Away from its immediate public interface, however, geology remains a realm that most people pay little attention to and show little interest in4. Few have anything but a vague and often misconceived sense of the subsurface, an alien environment that lies hidden and out of bounds. Moreover, most struggle to grasp the cumulative impact of slow, gradual changes over periods that exceed human time spans, or appreciate the feedbacks lurking within complex natural systems. This unfamiliarity with geoscience is understandable given that most countries lack a direct exposure to geology within the school curriculum4. Until recently, there was little incentive among academics and industry professionals to help bridge that divide and translate our science for non-technical audiences.
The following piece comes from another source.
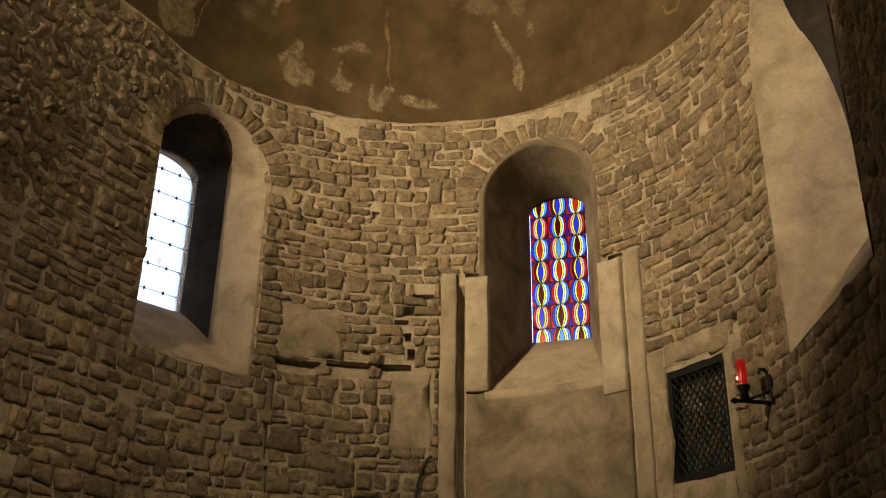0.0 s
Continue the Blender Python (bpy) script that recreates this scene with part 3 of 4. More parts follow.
def wall_floodlight(eye, target, side):
    """A lamp fixed to the arch by the springing: left lights the apse, right is added fill."""
    top = tagged(new("apse_floodlight"), "small black lit floodlight beside the arch, the right one added as fill", "floodlight", "floodlights on the arch")
    aim = look(eye, target)
    for name, size, at in (("housing", (0.20, 0.15, 0.10), (0, 0, 0.085)), ("visor", (0.20, 0.012, 0.05), (0, 0.080, 0.02))):
        bm = box(size, at, 0.008)
        bmesh.ops.transform(bm, matrix=aim, verts=bm.verts)
        part(name, bm, BLACK, top)
    x, y, z = eye
    part("bracket", tube([(x + side * 0.06, y - 0.10, z), (x + side * 0.28, y - 0.05, z - 0.02), (x + side * 0.30, Y0 + 0.01, z - 0.02)], 0.012, 8), BLACK, top)


wall_floodlight(LAMP_L, AIM, -1)
# housing for the added right-hand fill
wall_floodlight(FILL_R, (-2.15, 0.2, 7.75), 1)


# ---- windows: linings, glass, leads ----
PALETTE = {
    "red": glass("ruby_glass", (0.72, 0.09, 0.08)), "blue": glass("cobalt_glass", (0.13, 0.15, 0.55)), "sky": glass("pale_blue_glass", (0.30, 0.46, 0.68)),
    "yellow": glass("golden_glass", (1.0, 0.84, 0.20)), "wine": glass("wine_glass", (0.26, 0.03, 0.035)), "rose": glass("rose_glass", (0.95, 0.55, 0.42)),
    "white": glass("white_glass", (0.80, 0.84, 0.95)), "clear": glass("clear_glass", (1.0, 0.97, 0.94)), "smoke": glass("pearl_glass", (0.80, 0.82, 0.92)),
    "violet": glass("violet_glass", (0.20, 0.08, 0.30)),
}


# near-black colour that paints the shadow deep inside the side windows
REVEAL_SHADE = rough_material("reveal_painted_shade", (0.018, 0.016, 0.014), (0.035, 0.030, 0.025), (0.06, 0.05, 0.042), 5.0, 50, 0.008, 0.95)


def lining(win, parent, dark=None):
    """The plastered splay of an opening, with a rounded lip at the wall face."""
    u, axis, *_, deep = win
    c, out, across = window_frame_of(u, axis)
    bm = bmesh.new()
    rows = []
    depths = [0.0, 0.02, 0.1, 0.18, 0.26, 0.38, 0.5, deep, deep + 0.03]
    n = len(section(win, 0))
    for i, d in enumerate(depths):
        row = []
        prof = section(win, d, 0.004 if i else 0.022)
        for k in range(n):
            (x0, z0), (x1, z1) = prof[k], prof[(k + 1) % n]
            for f in [j / 12 for j in range(12)]:
                x, z = x0 + (x1 - x0) * f, z0 + (z1 - z0) * f
                p = c + across * x + Vector((0, 0, z))
                # the lip follows the curved wall
                back = -0.018
                if i < 2:
                    flat = Vector((p.x, p.y, 0))
                    if u < U1:
                        h = flat.dot(out)
                        back = max(-0.15, min(0.2, -h + math.sqrt(max(0.0, h * h - flat.length_squared + R * R)))) - 0.020
                dd = d
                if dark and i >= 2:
                    # the painted shadow starts deeper towards the sill
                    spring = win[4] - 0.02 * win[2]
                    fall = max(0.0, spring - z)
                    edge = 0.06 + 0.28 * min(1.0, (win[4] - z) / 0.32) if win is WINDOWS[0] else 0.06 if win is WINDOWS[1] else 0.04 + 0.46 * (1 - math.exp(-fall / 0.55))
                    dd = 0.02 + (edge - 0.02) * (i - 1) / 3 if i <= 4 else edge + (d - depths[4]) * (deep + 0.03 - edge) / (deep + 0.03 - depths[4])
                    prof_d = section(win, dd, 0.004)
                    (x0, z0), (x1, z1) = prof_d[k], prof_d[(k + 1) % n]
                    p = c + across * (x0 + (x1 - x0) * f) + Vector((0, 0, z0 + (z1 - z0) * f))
                if i < 2:
                    wide_prof = section(win, back, 0.022 if i == 0 else 0.006)
                    (x0, z0), (x1, z1) = wide_prof[k], wide_prof[(k + 1) % n]
                    p = c + across * (x0 + (x1 - x0) * f) + Vector((0, 0, z0 + (z1 - z0) * f))
                q = p + out * (back + d if i < 2 else max(dd, 0.0))
                w = 0.006 * noise.noise(q * 2.3) + 0.003 * noise.noise(q * 9)
                q += across * w + Vector((0, 0, w * 0.6))
                row.append(bm.verts.new(q))
        rows.append(row)
    m = len(rows[0])
    inner = bmesh.new()
    for i, (a, b) in enumerate(zip(rows, rows[1:])):
        for k in range(m):
            q = (a[k], a[(k + 1) % m], b[(k + 1) % m], b[k])
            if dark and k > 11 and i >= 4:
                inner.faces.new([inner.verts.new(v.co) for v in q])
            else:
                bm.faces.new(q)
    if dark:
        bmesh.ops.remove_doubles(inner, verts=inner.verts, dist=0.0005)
        part("inner_reveal", inner, dark, parent, "inner reveal with deep shade painted into its colour" if dark is REVEAL_SHADE else "inner reveal in darker brown plaster that stands in for shade", True)
    else:
        inner.free()
    bmesh.ops.delete(bm, geom=[v for v in bm.verts if not v.link_faces], context="VERTS")
    return part("splay", bm, PLASTER, parent, "smooth pale plaster splay and sloping sill", True)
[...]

In the past few years, however, this long-standing science–public disconnect has been countered as national governments, funding agencies and institutions demand greater public accountability for research through increased outreach activity. With geoscientists now expected to justify what we are doing and why we are doing it, the impetus to convey geological relevance to sustainable development will only increase.

Sustainable geoscience — and how to communicate it — must become integrated into geological education and professional development5. Teaching geology students to work with other scientists, business people and politicians to develop viable solutions to environmental and resource challenges is likely to significantly increase their employability. Moreover, stronger academic engagement with local environmental issues will bring community-based stakeholders, including employers, into the classroom5. Students who think that geology is simply the study of rocks will appreciate that it is really about how the Earth works and what that means for those living on it. And geology always has been about that. In 1788, James Hutton's seminal work, Theory of the Earth, opened with the remark that ''this globe of the earth is a habitable world, and on its fitness for this purpose, our sense of wisdom in its formation must depend”6. Almost 250 years on, geologists are still struggling to put that vision into practice.